- _Exercise task_:
Omit all images. Write out the rest of the material exactly.

- _Dataset content_:
>> start
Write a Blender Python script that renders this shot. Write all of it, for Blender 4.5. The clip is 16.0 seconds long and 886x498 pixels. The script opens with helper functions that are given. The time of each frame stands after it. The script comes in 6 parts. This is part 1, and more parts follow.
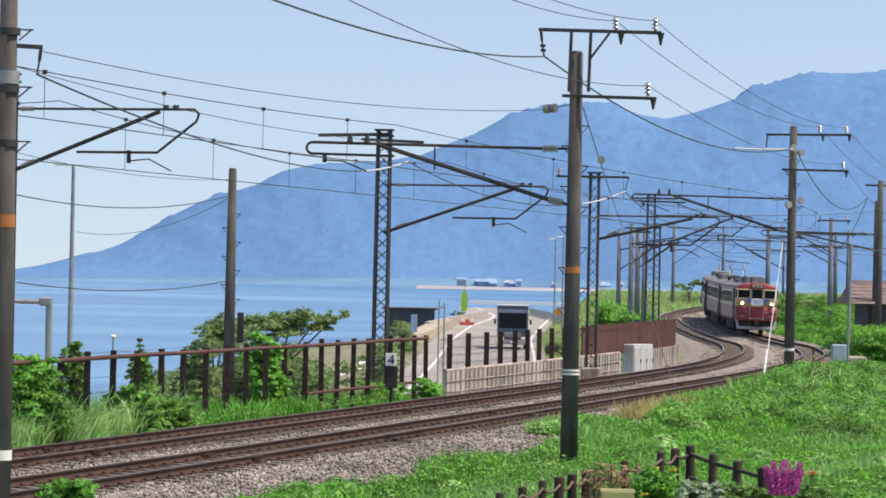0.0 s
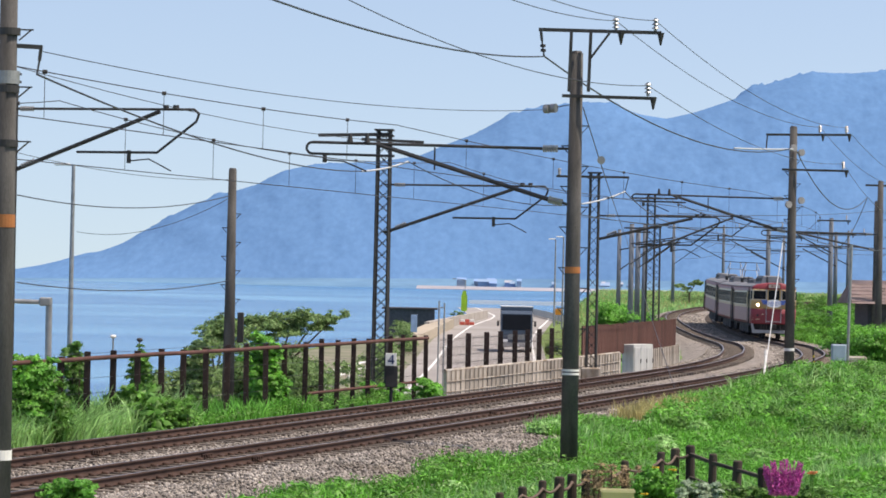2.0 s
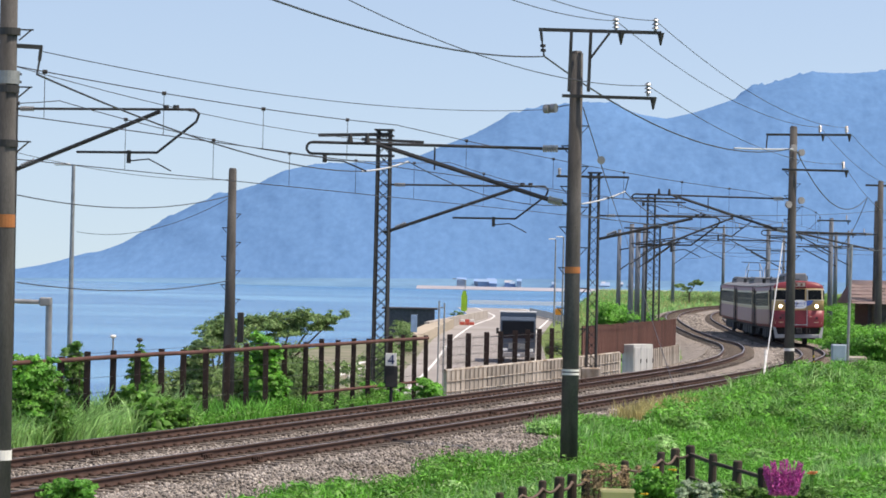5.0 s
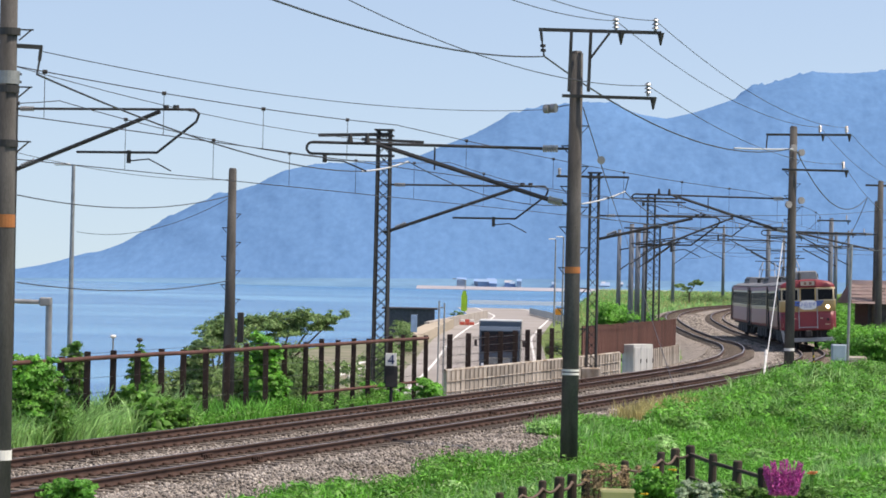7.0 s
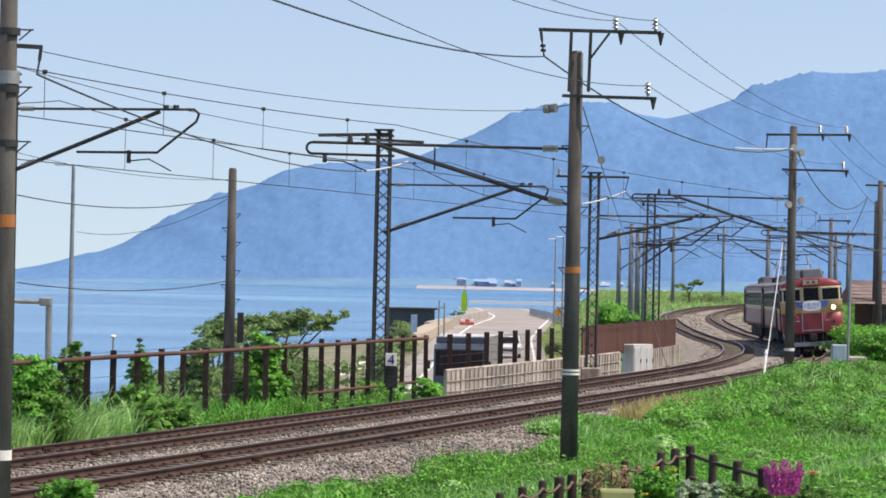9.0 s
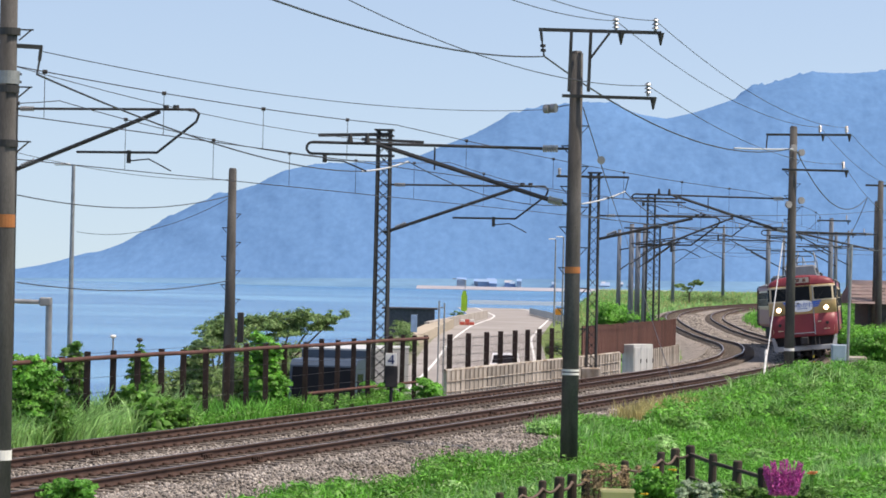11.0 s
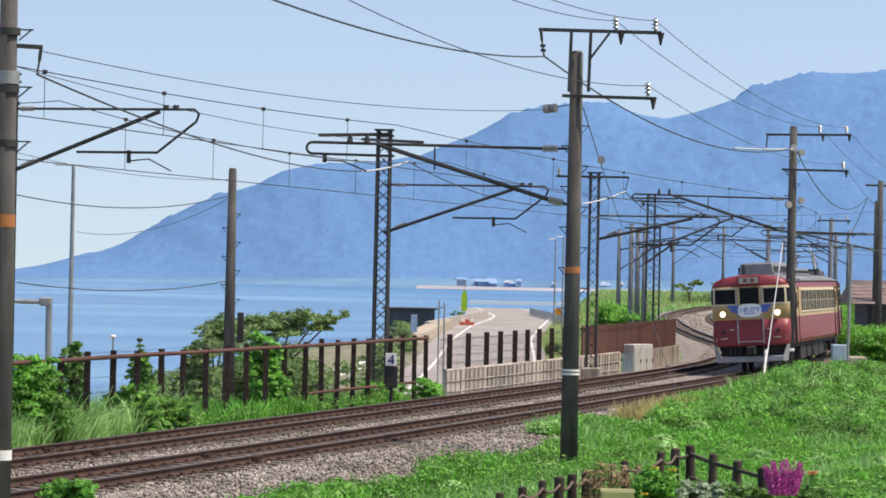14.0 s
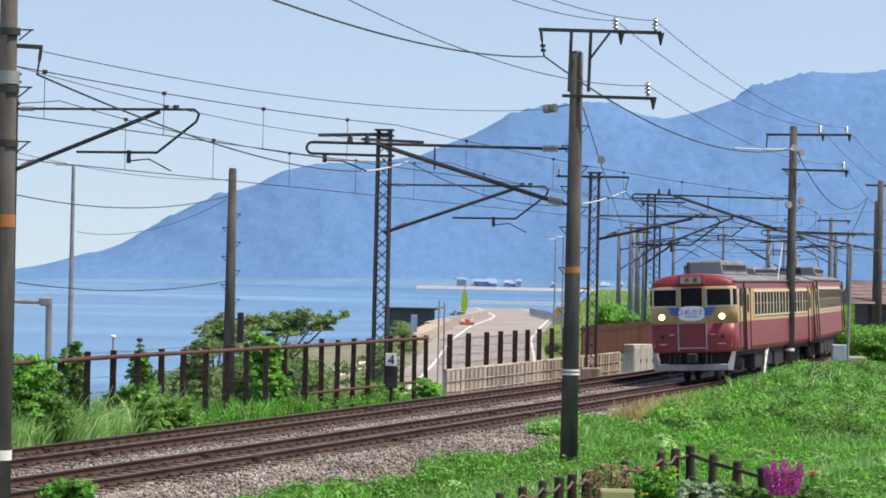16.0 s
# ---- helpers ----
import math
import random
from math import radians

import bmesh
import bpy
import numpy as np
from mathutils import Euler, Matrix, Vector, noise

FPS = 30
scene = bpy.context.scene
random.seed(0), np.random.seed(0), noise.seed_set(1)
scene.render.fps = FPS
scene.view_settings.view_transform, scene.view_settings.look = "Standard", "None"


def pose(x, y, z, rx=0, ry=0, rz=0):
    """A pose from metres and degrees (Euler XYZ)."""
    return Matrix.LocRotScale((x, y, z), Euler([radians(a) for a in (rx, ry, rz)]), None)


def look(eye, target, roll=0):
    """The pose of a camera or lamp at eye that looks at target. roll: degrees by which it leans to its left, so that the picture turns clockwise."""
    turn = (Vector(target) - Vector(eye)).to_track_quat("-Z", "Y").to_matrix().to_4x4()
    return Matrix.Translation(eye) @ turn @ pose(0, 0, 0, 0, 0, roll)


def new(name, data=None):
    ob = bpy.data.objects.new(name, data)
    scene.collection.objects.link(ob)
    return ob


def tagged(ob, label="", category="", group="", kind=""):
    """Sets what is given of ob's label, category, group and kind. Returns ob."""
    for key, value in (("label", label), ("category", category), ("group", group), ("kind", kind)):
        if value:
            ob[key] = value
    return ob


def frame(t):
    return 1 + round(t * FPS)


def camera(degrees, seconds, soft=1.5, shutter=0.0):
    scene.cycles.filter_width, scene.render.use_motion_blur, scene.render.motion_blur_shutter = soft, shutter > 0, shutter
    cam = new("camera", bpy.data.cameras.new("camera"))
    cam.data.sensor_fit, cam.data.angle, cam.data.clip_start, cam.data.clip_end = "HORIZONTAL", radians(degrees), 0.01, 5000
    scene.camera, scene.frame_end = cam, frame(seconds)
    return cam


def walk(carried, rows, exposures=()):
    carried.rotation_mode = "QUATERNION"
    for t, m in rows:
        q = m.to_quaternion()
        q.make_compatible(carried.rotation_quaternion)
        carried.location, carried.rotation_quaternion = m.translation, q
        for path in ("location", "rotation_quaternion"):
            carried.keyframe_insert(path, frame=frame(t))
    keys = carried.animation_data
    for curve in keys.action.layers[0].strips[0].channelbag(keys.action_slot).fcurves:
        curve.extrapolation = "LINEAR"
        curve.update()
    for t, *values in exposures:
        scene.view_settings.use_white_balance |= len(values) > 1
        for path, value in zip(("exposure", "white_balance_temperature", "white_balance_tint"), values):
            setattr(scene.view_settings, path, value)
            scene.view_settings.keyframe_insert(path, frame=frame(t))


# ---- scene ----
cam = camera(15.97, 16.0, soft=1.7)
EYE = (0.0, 0.0, 3.495)
AIM = (0.0, 1000.0, 3.495 + 8.886)
walk(cam, [(0.0, look(EYE, AIM, 1.2)), (16.0, look(EYE, AIM, 1.2))], exposures=[(0.0, 0.46, 7750, 17), (16.0, 0.46, 7750, 17)])

# ---- daylight: high, slightly hazy summer sun ----
SUN_DIR = Vector((0.62, -0.17, 1.25)).normalized()
world = bpy.data.worlds.new("sky")
scene.world = world
world.use_nodes = True
wn = world.node_tree.nodes
sky = wn.new("ShaderNodeTexSky")
sky.sky_type = "NISHITA"
sky.sun_disc = False
sky.sun_elevation = math.asin(SUN_DIR.z)
sky.sun_rotation = math.atan2(SUN_DIR.x, SUN_DIR.y)
sky.altitude = 10
sky.air_density = 1.0
sky.dust_density = 1.6
sky.ozone_density = 4.2
wn["Background"].inputs[1].default_value = 0.15
world.node_tree.links.new(sky.outputs[0], wn["Background"].inputs[0])
wtc, wup, wno = wn.new("ShaderNodeTexCoord"), wn.new("ShaderNodeVectorMath"), wn.new("ShaderNodeVectorMath")
wup.inputs[1].default_value = (0, 0, 0.10)
wno.operation = "NORMALIZE"
world.node_tree.links.new(wtc.outputs["Generated"], wup.inputs[0])
world.node_tree.links.new(wup.outputs[0], wno.inputs[0])
world.node_tree.links.new(wno.outputs[0], sky.inputs[0])
sun = new("sun", bpy.data.lights.new("sun", "SUN"))
sun.data.energy = 3.2
sun.data.angle = radians(0.6)
sun.data.color = (1.0, 0.96, 0.90)
sun.matrix_world = look((0, 0, 60), tuple(Vector((0, 0, 60)) - SUN_DIR))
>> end
- _Result below_:
Write a Blender Python script that renders this shot. Write all of it, for Blender 4.5. The clip is 16.0 seconds long and 886x498 pixels. The script opens with helper functions that are given. The time of each frame stands after it. The script comes in 6 parts. This is part 1, and more parts follow.
0.0 s
2.0 s
5.0 s
7.0 s
9.0 s
11.0 s
14.0 s
16.0 s
# ---- helpers ----
import math
import random
from math import radians

import bmesh
import bpy
import numpy as np
from mathutils import Euler, Matrix, Vector, noise

FPS = 30
scene = bpy.context.scene
random.seed(0), np.random.seed(0), noise.seed_set(1)
scene.render.fps = FPS
scene.view_settings.view_transform, scene.view_settings.look = "Standard", "None"


def pose(x, y, z, rx=0, ry=0, rz=0):
    """A pose from metres and degrees (Euler XYZ)."""
    return Matrix.LocRotScale((x, y, z), Euler([radians(a) for a in (rx, ry, rz)]), None)


def look(eye, target, roll=0):
    """The pose of a camera or lamp at eye that looks at target. roll: degrees by which it leans to its left, so that the picture turns clockwise."""
    turn = (Vector(target) - Vector(eye)).to_track_quat("-Z", "Y").to_matrix().to_4x4()
    return Matrix.Translation(eye) @ turn @ pose(0, 0, 0, 0, 0, roll)


def new(name, data=None):
    ob = bpy.data.objects.new(name, data)
    scene.collection.objects.link(ob)
    return ob


def tagged(ob, label="", category="", group="", kind=""):
    """Sets what is given of ob's label, category, group and kind. Returns ob."""
    for key, value in (("label", label), ("category", category), ("group", group), ("kind", kind)):
        if value:
            ob[key] = value
    return ob


def frame(t):
    return 1 + round(t * FPS)


def camera(degrees, seconds, soft=1.5, shutter=0.0):
    scene.cycles.filter_width, scene.render.use_motion_blur, scene.render.motion_blur_shutter = soft, shutter > 0, shutter
    cam = new("camera", bpy.data.cameras.new("camera"))
    cam.data.sensor_fit, cam.data.angle, cam.data.clip_start, cam.data.clip_end = "HORIZONTAL", radians(degrees), 0.01, 5000
    scene.camera, scene.frame_end = cam, frame(seconds)
    return cam


def walk(carried, rows, exposures=()):
    carried.rotation_mode = "QUATERNION"
    for t, m in rows:
        q = m.to_quaternion()
        q.make_compatible(carried.rotation_quaternion)
        carried.location, carried.rotation_quaternion = m.translation, q
        for path in ("location", "rotation_quaternion"):
            carried.keyframe_insert(path, frame=frame(t))
    keys = carried.animation_data
    for curve in keys.action.layers[0].strips[0].channelbag(keys.action_slot).fcurves:
        curve.extrapolation = "LINEAR"
        curve.update()
    for t, *values in exposures:
        scene.view_settings.use_white_balance |= len(values) > 1
        for path, value in zip(("exposure", "white_balance_temperature", "white_balance_tint"), values):
            setattr(scene.view_settings, path, value)
            scene.view_settings.keyframe_insert(path, frame=frame(t))


# ---- scene ----
cam = camera(15.97, 16.0, soft=1.7)
EYE = (0.0, 0.0, 3.495)
AIM = (0.0, 1000.0, 3.495 + 8.886)
walk(cam, [(0.0, look(EYE, AIM, 1.2)), (16.0, look(EYE, AIM, 1.2))], exposures=[(0.0, 0.46, 7750, 17), (16.0, 0.46, 7750, 17)])

# ---- daylight: high, slightly hazy summer sun ----
SUN_DIR = Vector((0.62, -0.17, 1.25)).normalized()
world = bpy.data.worlds.new("sky")
scene.world = world
world.use_nodes = True
wn = world.node_tree.nodes
sky = wn.new("ShaderNodeTexSky")
sky.sky_type = "NISHITA"
sky.sun_disc = False
sky.sun_elevation = math.asin(SUN_DIR.z)
sky.sun_rotation = math.atan2(SUN_DIR.x, SUN_DIR.y)
sky.altitude = 10
sky.air_density = 1.0
sky.dust_density = 1.6
sky.ozone_density = 4.2
wn["Background"].inputs[1].default_value = 0.15
world.node_tree.links.new(sky.outputs[0], wn["Background"].inputs[0])
wtc, wup, wno = wn.new("ShaderNodeTexCoord"), wn.new("ShaderNodeVectorMath"), wn.new("ShaderNodeVectorMath")
wup.inputs[1].default_value = (0, 0, 0.10)
wno.operation = "NORMALIZE"
world.node_tree.links.new(wtc.outputs["Generated"], wup.inputs[0])
world.node_tree.links.new(wup.outputs[0], wno.inputs[0])
world.node_tree.links.new(wno.outputs[0], sky.inputs[0])
sun = new("sun", bpy.data.lights.new("sun", "SUN"))
sun.data.energy = 3.2
sun.data.angle = radians(0.6)
sun.data.color = (1.0, 0.96, 0.90)
sun.matrix_world = look((0, 0, 60), tuple(Vector((0, 0, 60)) - SUN_DIR))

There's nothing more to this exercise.